Yvan De Maesschalck staat bij lezers van Mappalibri bekend als een fijnzinnige
criticus, die steeds oog heeft voor de kwaliteit van gedichten. Over poëzie
heeft hij ook elders gepubliceerd, in tijdschriften en in boekvorm. Daarnaast
heeft hij een tweede grote liefde, de legendarische middeleeuwse vos Reynaert
en zijn avonturen in het Waasland. De Maesschalck werkt dan ook al lange tijd
mee aan Tiecelijn, het gezaghebbende en steeds informatieve tijdschrift
voor Reynardofielen. Zij publiceren nu de dichtbundel Vossenkwaad, waarmee de criticus als volwaardige dichter debuteert.
Vossenkwaad legt de klemtoon op de
ongrijpbaarheid van Reynaert. De dichter kiest voor vrij vormvaste verzen, met
een mooi ritme dat doet denken aan zijn middeleeuwse voorbeeld en een brede
woordenschat die een rijk maar ook bewust ‘ouderwets’ Nederlands laat zien. Op
die manier wordt de band gelegd met de oorspronkelijke tekst, zeker voor wie
vertrouwd is het met Reynaert-verhaal. Dat dierenepos wordt hier naverteld,
maar op een bewust gefragmenteerde en gedramatiseerde wijze.
Elk gedicht wordt uitgesproken
door een van de dieren op het proces. Daardoor krijgen wij als lezer een erg
diverse kijk op Reynaert, van de haast administratieve registratie tot zwaar
emotionele getuigenissen van door het gedrag van de vos getraumatiseerde
dieren. Koning Nobel, die ook enkele malen het woord neemt in een monoloog, is
er vooral op gesteld om zijn gezag en zijn gemoedsrust te bewaren. Reynaert
daarentegen blijft vooral een enigmatische figuur, en dat tot het eind van het
verhaal (en van deze bundel). Hij is geen naïeve schelm maar ook geen loutere
doortrapte schurk; hij is de gedroomde outsider die superieur is aan de andere
dieren en hun zwaktes magistraal weet te bespelen.
Hoewel De Maesschalck een opmerkelijke
stem geeft aan een aantal figuranten (van wie sommigen nauwelijks een
vermelding krijgen in het middeleeuwse epos) sympathiseert hij toch met de
sluwheid van zijn held. Die is, zoals gezegd, de hoofdfiguur rond wie alles
draait maar die in feite niet de centrale kern is van het verhaal zelf.
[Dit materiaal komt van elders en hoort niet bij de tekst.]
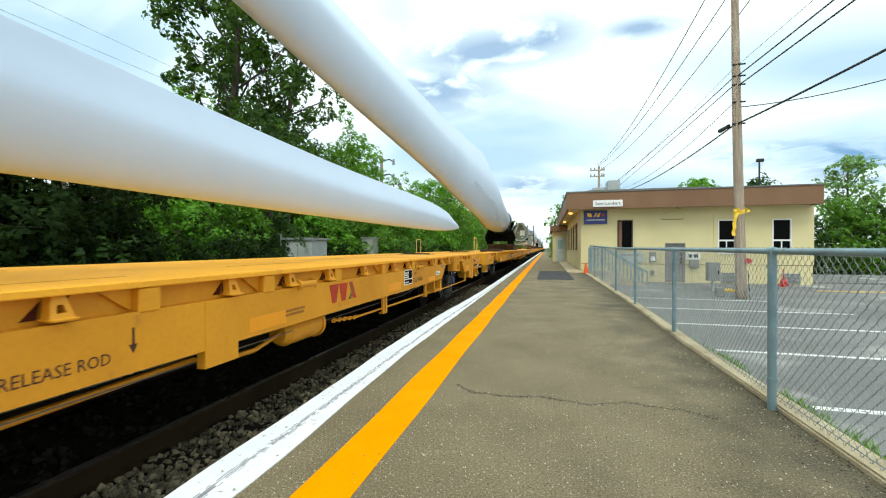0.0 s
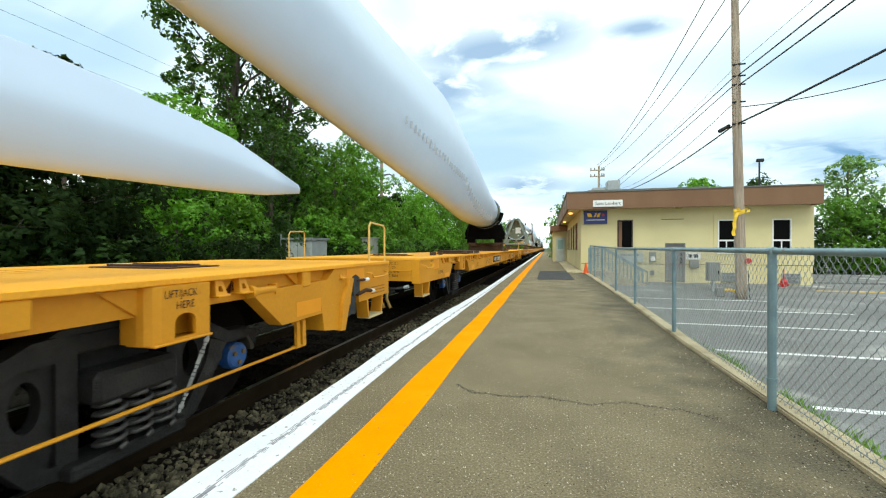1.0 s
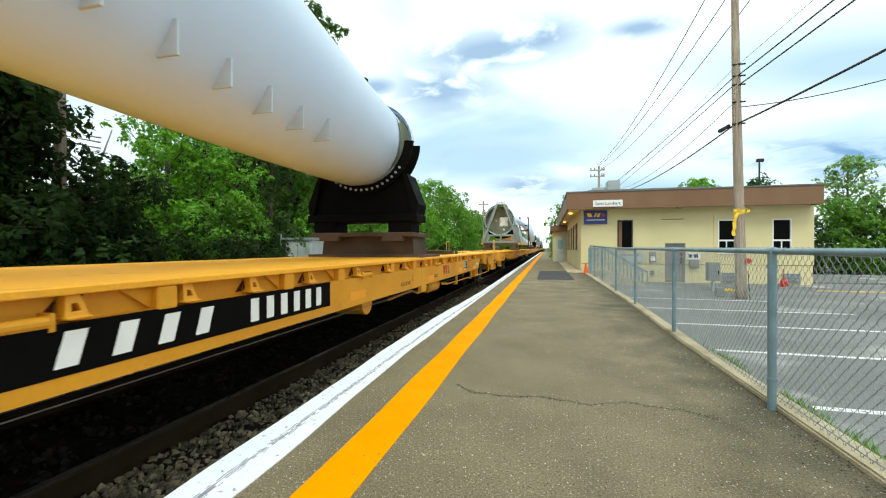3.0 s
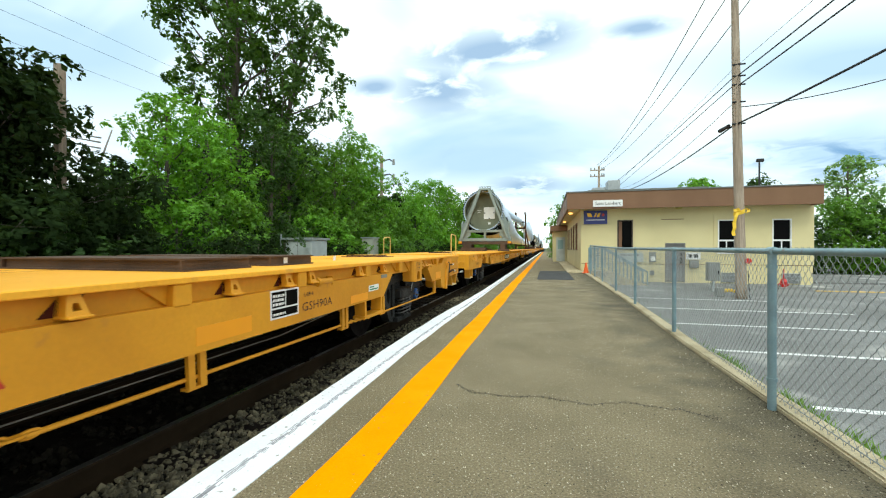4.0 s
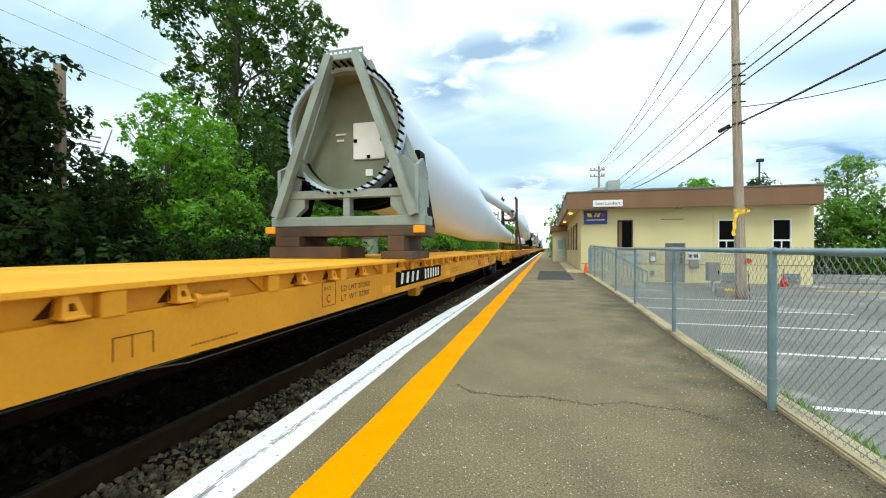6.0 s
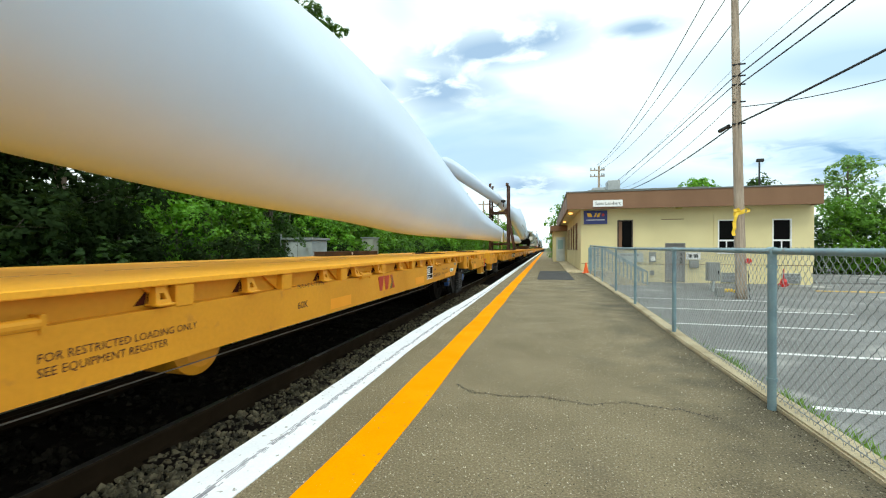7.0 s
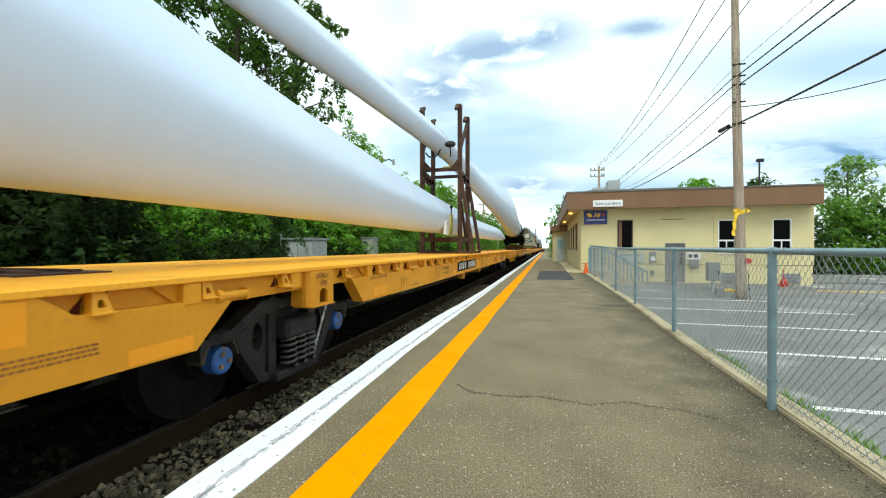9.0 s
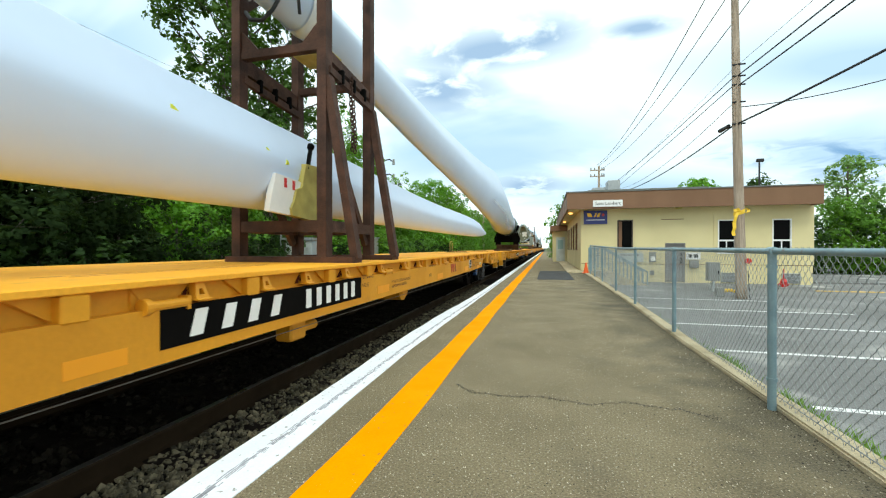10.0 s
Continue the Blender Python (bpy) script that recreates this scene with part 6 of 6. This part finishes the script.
# right-hand side
build_tree((2.4, 49, G), 8.2, 2.0, 0.15, "leaf", "slim green tree beyond the station", 92, lumps=22, density=200, size=0.3)
build_tree((1.2, 55, G), 3.0, 1.4, 0.05, "leaf", "round shrub at the platform's far end", 93, lumps=16, density=200, size=0.25, name="shrub", category="shrub")
build_tree((21.9, 37, G), 8.9, 2.1, 0.34, "leaf_grey", "airy grey-green tree beyond the lot", 94, lumps=30, density=210, size=0.24, lump=(0.16, 0.28), top_round=0.9)
for i, (x, y, h, sp, lf) in enumerate(((17.2, 34, 3.9, 2.2, "leaf_shade"), (20.0, 33.5, 4.9, 2.2, "leaf"), (22.6, 34.5, 4.6, 2.4, "leaf_shade"), (26, 33, 4.8, 3.0, "leaf_shade"), (30, 35, 5.5, 3.2, "leaf"), (35, 36, 5.5, 3.4, "leaf_shade"))):
    build_tree((x, y, G), h, sp, 0.03, lf, "dense green bush along the road", 95 + i, lumps=34, category="bush", name="bush", density=220, size=0.2, lump=(0.22, 0.38))
build_tree((19.3, 60, G), 10.7, 3.4, 0.5, "leaf_bright", "round tree behind the station roof", 110, lumps=24, density=140, size=0.4)
build_tree((26.1, 60, G), 10.7, 2.2, 0.5, "leaf_shade", "dark round tree behind the station roof", 111, lumps=24, density=140, size=0.4)


def build_dead_tree():
    t = thing("dead_tree", "bare grey dead tree with broken limbs", "tree", at=(-11.6, 7.95, G))
    rng = random.Random(8)
    bm = pipe(bmesh.new(), [(0, 0, 0), (0.05, 0.02, 2.5), (0.18, 0.12, 4.2), (0.36, 0.3, 5.1)], [0.04, 0.035, 0.026, 0.014], n=8)
    for i in range(20):
        z = rng.uniform(2.3, 5.0)
        p = Vector((0.04 * z, 0.028 * z, z))
        a = rng.random() * 6.28
        q = p + Vector((math.cos(a) * 0.7, math.sin(a) * 0.9, rng.uniform(0.0, 0.7)))
        e = q + Vector((math.cos(a + 0.6) * 0.35, math.sin(a + 0.6) * 0.4, rng.uniform(-0.1, 0.6)))
        pipe(bm, [p, q, e], [0.022, 0.012, 0.004], n=5)
    part("trunk", bm, "dead_wood", t, smooth=True)


build_dead_tree()


def linear(ob):
    for c in ob.animation_data.action.layers[0].strips[0].channelbag(ob.animation_data.action_slot).fcurves:
        for k in c.keyframe_points:
            k.interpolation = "LINEAR"


def run(t):
    """How far the train has come after t seconds."""
    return SPEED * t + GAIN * t * t


def motions():
    for ob, p, turned in moving:
        rows = [(t, pose(p.x, p.y - run(t), 0, 0, 0, 180 if turned else 0)) for t in span(0.0, 10.0, 10)]
        walk(ob, rows)
        linear(ob)
    for ax in axles:
        c = ax.location.copy()
        rows = [(i / 15, pose(c.x, c.y, c.z, math.degrees(run(i / 15) / WHEEL_R), 0, 0)) for i in range(151)]
        walk(ax, rows)
        linear(ax)


motions()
Net
door die zijdelingse blik kan deze bundel ook de doorwinterde Reynaertlezer
ongetwijfeld verrassen.
Hoewel deze gedichten zich sterk richten op wie het verhaal
reeds kent (een korte samenvatting wordt achteraan gegeven) zijn de gedichten
toch ook actueel. De psychologie van de narcist en de calimero of het
pragmatisme van de politicus en de rechtspraak krijgen bewust herkenbare
trekjes. Naar het einde toe versmelten ook de auteur van het oorspronkelijke
epos en de schrijver van deze nieuwe versie, en her en der wordt dan op
hedendaagse auteurs en thema’s gealludeerd. Het zijn speelse, maar functionele
accenten in een bundel zonder literaire pretenties maar wel met literaire
kwaliteiten. In ieder geval verdient Vossenkwaad
een plaats in de poëziebibliotheek, ook buiten de kring van
Reynaerdofielen.
Yvan De Maesschalck, Wim De
Cock: Vossenkwaad, Reynaertgenootschap, Sint-Niklaas 2023, 65 p. : ill.